• **Goal**
Restate the listing that follows word for word, without its pictures.

• **Dataset section**
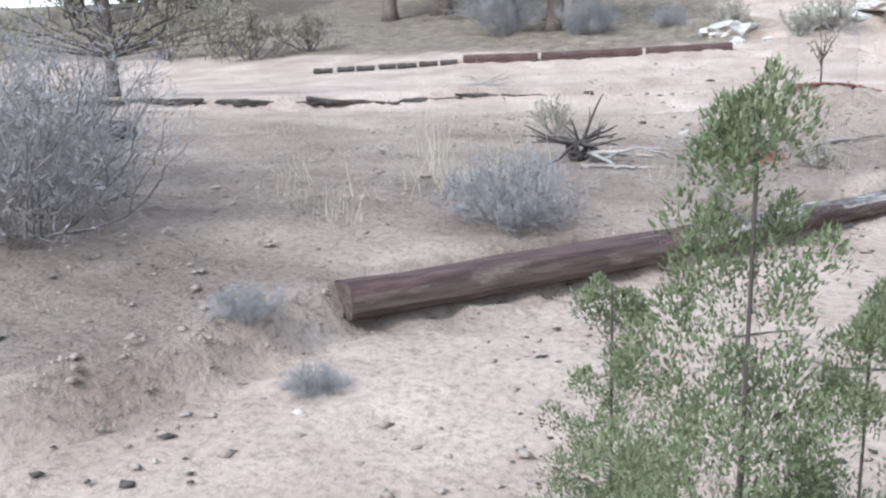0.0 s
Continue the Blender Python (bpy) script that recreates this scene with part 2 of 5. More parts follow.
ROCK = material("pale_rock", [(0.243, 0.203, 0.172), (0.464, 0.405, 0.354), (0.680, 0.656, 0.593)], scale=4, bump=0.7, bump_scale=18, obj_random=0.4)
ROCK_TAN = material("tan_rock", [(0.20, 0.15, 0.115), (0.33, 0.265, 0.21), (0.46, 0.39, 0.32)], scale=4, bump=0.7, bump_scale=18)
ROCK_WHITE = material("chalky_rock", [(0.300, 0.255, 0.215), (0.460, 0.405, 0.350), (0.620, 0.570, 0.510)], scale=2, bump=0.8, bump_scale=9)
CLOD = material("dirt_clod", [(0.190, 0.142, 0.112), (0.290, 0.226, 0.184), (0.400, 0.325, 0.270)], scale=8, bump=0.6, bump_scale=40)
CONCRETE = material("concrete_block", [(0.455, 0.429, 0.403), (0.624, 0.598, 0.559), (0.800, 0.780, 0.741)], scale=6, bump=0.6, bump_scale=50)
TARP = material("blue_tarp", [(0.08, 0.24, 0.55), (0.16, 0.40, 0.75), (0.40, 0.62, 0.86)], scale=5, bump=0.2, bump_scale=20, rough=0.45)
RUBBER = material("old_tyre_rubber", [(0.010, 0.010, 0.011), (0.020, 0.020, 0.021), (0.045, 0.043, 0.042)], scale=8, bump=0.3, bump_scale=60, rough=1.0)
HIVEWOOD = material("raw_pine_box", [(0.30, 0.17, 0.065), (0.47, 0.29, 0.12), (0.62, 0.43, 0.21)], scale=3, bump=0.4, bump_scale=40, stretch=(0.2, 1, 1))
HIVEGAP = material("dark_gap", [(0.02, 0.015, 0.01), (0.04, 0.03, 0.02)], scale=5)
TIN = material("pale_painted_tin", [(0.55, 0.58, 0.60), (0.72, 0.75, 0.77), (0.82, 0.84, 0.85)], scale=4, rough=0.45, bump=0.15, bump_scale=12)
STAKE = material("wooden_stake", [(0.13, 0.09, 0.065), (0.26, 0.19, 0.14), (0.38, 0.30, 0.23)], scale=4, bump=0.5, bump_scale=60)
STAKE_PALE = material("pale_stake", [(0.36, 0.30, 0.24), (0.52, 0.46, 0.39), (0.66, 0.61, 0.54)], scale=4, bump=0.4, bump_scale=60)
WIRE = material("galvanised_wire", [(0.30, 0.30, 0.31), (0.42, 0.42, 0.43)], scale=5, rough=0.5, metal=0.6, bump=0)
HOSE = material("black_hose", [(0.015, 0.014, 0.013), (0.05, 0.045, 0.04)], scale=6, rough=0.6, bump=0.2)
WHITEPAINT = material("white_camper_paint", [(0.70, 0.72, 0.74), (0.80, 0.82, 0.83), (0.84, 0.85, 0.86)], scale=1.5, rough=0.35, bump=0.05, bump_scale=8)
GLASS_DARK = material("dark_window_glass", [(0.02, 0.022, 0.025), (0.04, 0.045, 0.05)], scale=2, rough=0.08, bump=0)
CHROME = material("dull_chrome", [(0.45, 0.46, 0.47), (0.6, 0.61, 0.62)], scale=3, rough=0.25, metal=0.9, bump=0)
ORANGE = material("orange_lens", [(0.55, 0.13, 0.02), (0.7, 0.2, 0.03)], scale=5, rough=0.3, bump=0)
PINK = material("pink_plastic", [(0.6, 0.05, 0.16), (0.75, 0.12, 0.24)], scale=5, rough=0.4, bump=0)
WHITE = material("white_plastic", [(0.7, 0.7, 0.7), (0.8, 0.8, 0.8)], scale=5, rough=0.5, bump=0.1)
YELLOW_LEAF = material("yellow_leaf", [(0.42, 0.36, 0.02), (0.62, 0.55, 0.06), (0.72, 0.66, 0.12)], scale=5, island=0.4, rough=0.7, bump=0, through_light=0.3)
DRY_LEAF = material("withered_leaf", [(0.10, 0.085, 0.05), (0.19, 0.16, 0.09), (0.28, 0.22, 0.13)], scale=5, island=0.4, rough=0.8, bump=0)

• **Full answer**
0.0 s
Continue the Blender Python (bpy) script that recreates this scene with part 2 of 5. More parts follow.
ROCK = material("pale_rock", [(0.243, 0.203, 0.172), (0.464, 0.405, 0.354), (0.680, 0.656, 0.593)], scale=4, bump=0.7, bump_scale=18, obj_random=0.4)
ROCK_TAN = material("tan_rock", [(0.20, 0.15, 0.115), (0.33, 0.265, 0.21), (0.46, 0.39, 0.32)], scale=4, bump=0.7, bump_scale=18)
ROCK_WHITE = material("chalky_rock", [(0.300, 0.255, 0.215), (0.460, 0.405, 0.350), (0.620, 0.570, 0.510)], scale=2, bump=0.8, bump_scale=9)
CLOD = material("dirt_clod", [(0.190, 0.142, 0.112), (0.290, 0.226, 0.184), (0.400, 0.325, 0.270)], scale=8, bump=0.6, bump_scale=40)
CONCRETE = material("concrete_block", [(0.455, 0.429, 0.403), (0.624, 0.598, 0.559), (0.800, 0.780, 0.741)], scale=6, bump=0.6, bump_scale=50)
TARP = material("blue_tarp", [(0.08, 0.24, 0.55), (0.16, 0.40, 0.75), (0.40, 0.62, 0.86)], scale=5, bump=0.2, bump_scale=20, rough=0.45)
RUBBER = material("old_tyre_rubber", [(0.010, 0.010, 0.011), (0.020, 0.020, 0.021), (0.045, 0.043, 0.042)], scale=8, bump=0.3, bump_scale=60, rough=1.0)
HIVEWOOD = material("raw_pine_box", [(0.30, 0.17, 0.065), (0.47, 0.29, 0.12), (0.62, 0.43, 0.21)], scale=3, bump=0.4, bump_scale=40, stretch=(0.2, 1, 1))
HIVEGAP = material("dark_gap", [(0.02, 0.015, 0.01), (0.04, 0.03, 0.02)], scale=5)
TIN = material("pale_painted_tin", [(0.55, 0.58, 0.60), (0.72, 0.75, 0.77), (0.82, 0.84, 0.85)], scale=4, rough=0.45, bump=0.15, bump_scale=12)
STAKE = material("wooden_stake", [(0.13, 0.09, 0.065), (0.26, 0.19, 0.14), (0.38, 0.30, 0.23)], scale=4, bump=0.5, bump_scale=60)
STAKE_PALE = material("pale_stake", [(0.36, 0.30, 0.24), (0.52, 0.46, 0.39), (0.66, 0.61, 0.54)], scale=4, bump=0.4, bump_scale=60)
WIRE = material("galvanised_wire", [(0.30, 0.30, 0.31), (0.42, 0.42, 0.43)], scale=5, rough=0.5, metal=0.6, bump=0)
HOSE = material("black_hose", [(0.015, 0.014, 0.013), (0.05, 0.045, 0.04)], scale=6, rough=0.6, bump=0.2)
WHITEPAINT = material("white_camper_paint", [(0.70, 0.72, 0.74), (0.80, 0.82, 0.83), (0.84, 0.85, 0.86)], scale=1.5, rough=0.35, bump=0.05, bump_scale=8)
GLASS_DARK = material("dark_window_glass", [(0.02, 0.022, 0.025), (0.04, 0.045, 0.05)], scale=2, rough=0.08, bump=0)
CHROME = material("dull_chrome", [(0.45, 0.46, 0.47), (0.6, 0.61, 0.62)], scale=3, rough=0.25, metal=0.9, bump=0)
ORANGE = material("orange_lens", [(0.55, 0.13, 0.02), (0.7, 0.2, 0.03)], scale=5, rough=0.3, bump=0)
PINK = material("pink_plastic", [(0.6, 0.05, 0.16), (0.75, 0.12, 0.24)], scale=5, rough=0.4, bump=0)
WHITE = material("white_plastic", [(0.7, 0.7, 0.7), (0.8, 0.8, 0.8)], scale=5, rough=0.5, bump=0.1)
YELLOW_LEAF = material("yellow_leaf", [(0.42, 0.36, 0.02), (0.62, 0.55, 0.06), (0.72, 0.66, 0.12)], scale=5, island=0.4, rough=0.7, bump=0, through_light=0.3)
DRY_LEAF = material("withered_leaf", [(0.10, 0.085, 0.05), (0.19, 0.16, 0.09), (0.28, 0.22, 0.13)], scale=5, island=0.4, rough=0.8, bump=0)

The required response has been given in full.